Date: 2006-09-12 02:30 am (UTC)
From: [identity profile] leafshimmer.livejournal.com
I'll never forget the time [livejournal.com profile] bitterlawngnome found some Indian pipe growing in the maple bush at Amber Fox. He was so excited and almost awe-struck by the event. I had not a clue just what the delicate little plants were. Now this photo comes from you to remind me of a moment of pure magic deep in the woodlands.

Date: 2006-09-12 09:59 am (UTC)
From: [identity profile] bohemianvegan.livejournal.com
I like Indian pipe! I think they go upright when they drop their seeds. They go downwards through their stems.

Date: 2006-09-12 10:17 am (UTC)
From: [identity profile] clairenolen.livejournal.com
what an interesting plant!! I'm sorry you feel/felt lonely, Van. When i think about when i feel/felt lonely it's mainly between people, not when i'm by myself. I hope you can find a way to make loneliness your friend.
hugs

Date: 2006-09-12 12:49 pm (UTC)
From: [identity profile] vaneramos.livejournal.com
It doesn't always come easily to express my truth, but I do believe in the value of doing so, and I'm glad it speaks for others, too.

Date: 2006-09-12 12:50 pm (UTC)
From: [identity profile] vaneramos.livejournal.com
Some summers pass completely and I miss seeing them in my own garden, so I can understand the thrill of that moment.

Date: 2006-09-12 12:51 pm (UTC)
From: [identity profile] vaneramos.livejournal.com
Wow, I didn't know that! Cool.

Date: 2006-09-12 12:57 pm (UTC)
From: [identity profile] vaneramos.livejournal.com
It is immeasurably worse to feel lonely around someone than lonely and alone. I have felt that. A lot of my personal growth the past decade has revolved around embracing solitude, learning to be my own hero, so I can say loneliness has become my friend. It just came at me from an unexpected angle last night, which probably had to do with the fact that I was processing other feelings relating to a friend (anger and fear of loss), which have been resolved now.

It is also unquestionably related to the fact that I'm trying to change patterns of avoidance, and uncovering new depths of feeling underneath. Loneliness is a better, more honest friend than avoidance.

Date: 2006-09-12 01:58 pm (UTC)
From: [identity profile] capitalcor.livejournal.com
Sometimes your posts make me nervous. Stay in the fight.
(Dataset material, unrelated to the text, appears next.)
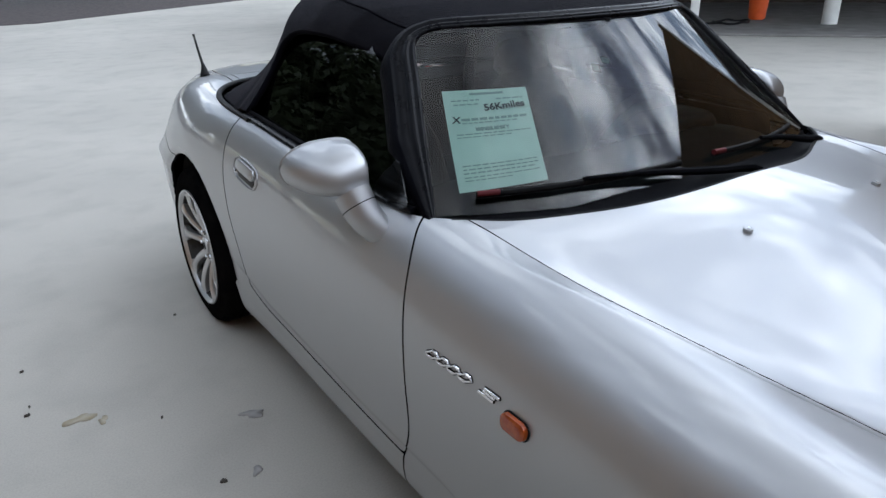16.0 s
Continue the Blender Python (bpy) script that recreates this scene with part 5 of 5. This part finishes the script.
# things by its front
bm = bmesh.new()
bmesh.ops.create_cone(bm, cap_ends=True, segments=28, radius1=0.15, radius2=0.18, depth=0.42)
bmesh.ops.bevel(bm, geom=[e for e in bm.edges if len(e.link_faces) == 2 and e.calc_face_angle(0) > 1], offset=0.02, segments=2, affect="EDGES")
bucket = part("orange_drum", bm, M_orange)
bucket.location = (-11.3, -6.85, 0.25)
tagged(bucket, "orange plastic drum standing in the shelter", "drum")
loop = [(0.38 * math.cos(t) * (1 + 0.1 * math.sin(3 * t)), 0.26 * math.sin(t), 0.02 + 0.012 * math.sin(5 * t)) for t in np.linspace(0, 6.0, 50)] + [(0.6, -0.25, 0.02), (0.9, -0.30, 0.02)]
v, f = tube(smooth_path(loop, 120), 0.018, 8)
cable = mesh_object("coiled_cable", v, f, M_rubber)
cable.location = (-10.35, -6.75, 0.045)
tagged(cable, "black cable coiled on the shelter floor", "cable")
v, f = [(b, c, a) for a, b, c in lathe_x([(0, 0.10), (0, 0.13), (1.1, 0.13), (1.12, 0.10), (1.12, 0.001)], 24)[0]], lathe_x([(0, 1)] * 5, 24)[1]
pipe = mesh_object("white_pipe", v, [t[::-1] for t in f], M_white)
pipe.location = (-11.4, -5.5, 0.04)
tagged(pipe, "white plastic pipe standing upright in the shelter", "pipe")

# trees beyond the yard, dark against the sky
M_bark = vary(material("dark_bark", (0.07, 0.055, 0.045), 0.9), (0.05, 0.04, 0.03), (0.10, 0.08, 0.065), 6, bump=0.5, bump_scale=30)
M_foliage = vary(material("dark_green_leaves", (0.045, 0.065, 0.025), 0.7), (0.022, 0.034, 0.013), (0.042, 0.058, 0.023), 1.2)


def far_tree(x, y, high, spread, seed, label):
    r = random.Random(seed)
    tree = new("tree")
    tagged(tree, label, "tree", group="trees beyond the yard")
    tree.location = (x, y, 0)
    lean = r.uniform(-0.25, 0.25), r.uniform(-0.25, 0.25)
    p = smooth_path([(0, 0, -0.05), (lean[0] * 0.4, lean[1] * 0.3, high * 0.3), (lean[0], lean[1], high * 0.6), (lean[0] * 1.3, lean[1] * 1.4, high * 0.86)], 16)
    v, f = tube(p, np.linspace(0.024 * high, 0.006 * high, 16), 10, up=(0, 1, 0))
    mesh_object("trunk", v, f, M_bark, tree)
    hubs = [(p[-1][0], p[-1][1], p[-1][2], spread * 0.42)]
    for k in range(11):
        t = 0.20 + 0.72 * k / 10
        b = p[int(t * 15)]
        a = 2.4 * k + r.uniform(-0.4, 0.4)
        reach = spread * (1.05 - 0.6 * abs(t - 0.45)) * r.uniform(0.65, 1.0)
        e = (b[0] + reach * math.cos(a), b[1] + reach * math.sin(a), b[2] + reach * r.uniform(0.35, 0.7))
        m = ((b[0] + e[0]) / 2, (b[1] + e[1]) / 2, (b[2] + e[2]) / 2 + 0.12 * reach)
        v, f = tube(smooth_path([b, m, e], 8), np.linspace(0.009 * high, 0.002 * high, 8), 6)
        mesh_object("limb", v, f, M_bark, tree)
        hubs += [(*e, spread * r.uniform(0.30, 0.45)), (*m, spread * r.uniform(0.22, 0.32))]
    vv, ff = [], []
    for hx, hy, hz, hr in hubs:
        for _ in range(400):
            d = Vector((r.gauss(0, 1), r.gauss(0, 1), r.gauss(0, 0.8))).normalized() * hr * r.random() ** 0.5
            c = Vector((hx, hy, hz)) + d
            q = r.uniform(0.12, 0.26)
            u = Vector((r.gauss(0, 1), r.gauss(0, 1), r.gauss(0, 1))).normalized()
            w = u.orthogonal().normalized()
            i = len(vv)
            vv += [c - u * q, c + w * q * 0.5, c + u * q, c - w * q * 0.5]
            ff.append((i, i + 1, i + 2, i + 3))
    mesh_object("crown", vv, ff, M_foliage, tree, angle=0)


TREES = ((-8.5, -30, 7.5, 2.6), (-3.5, -27, 8.0, 2.9), (1.5, -25.5, 7.5, 2.9), (4.8, -24.0, 7.5, 3.0), (7.6, -21.5, 8.2, 3.1), (9.4, -17.5, 8.2, 3.0), (10.8, -13.6, 11.2, 3.7), (12.6, -9.9, 11.4, 3.6), (12.4, -21.0, 11.5, 3.8), (14.4, -6.4, 9.8, 3.2))
for k, (x, y, h, s) in enumerate(TREES):
    far_tree(x, y, h, s, 70 + k, "tall dark green leafy tree beyond the yard" if h > 7.8 else "smaller dark green leafy tree beyond the yard")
Date: 2006-09-12 02:01 pm (UTC)
From: [identity profile] quirkstreet.livejournal.com
This spoke to me last night, perhaps a little too close to home, because I am so often surrounded by people that I have, to some extent, lost my ability to be alone *without* being lonely. The lines between those two feelings are distinct (at least for me) but I often have the ability to cross between them when I am not expecting to. I try to create solitude for myself a little more often lately, so that I can re-acquire the skills of being happily alone when I need or want to be.

Date: 2006-09-13 05:59 pm (UTC)
From: [identity profile] vaneramos.livejournal.com
I will. I have about as much fight now as ever. I believe I need to stay present with my emotions rather than pushing them away.

Date: 2006-09-13 06:01 pm (UTC)
From: [identity profile] vaneramos.livejournal.com
I hope that works for you, Pete. Ultimately, we need to be on good terms with solitude, even if we prefer to be around others.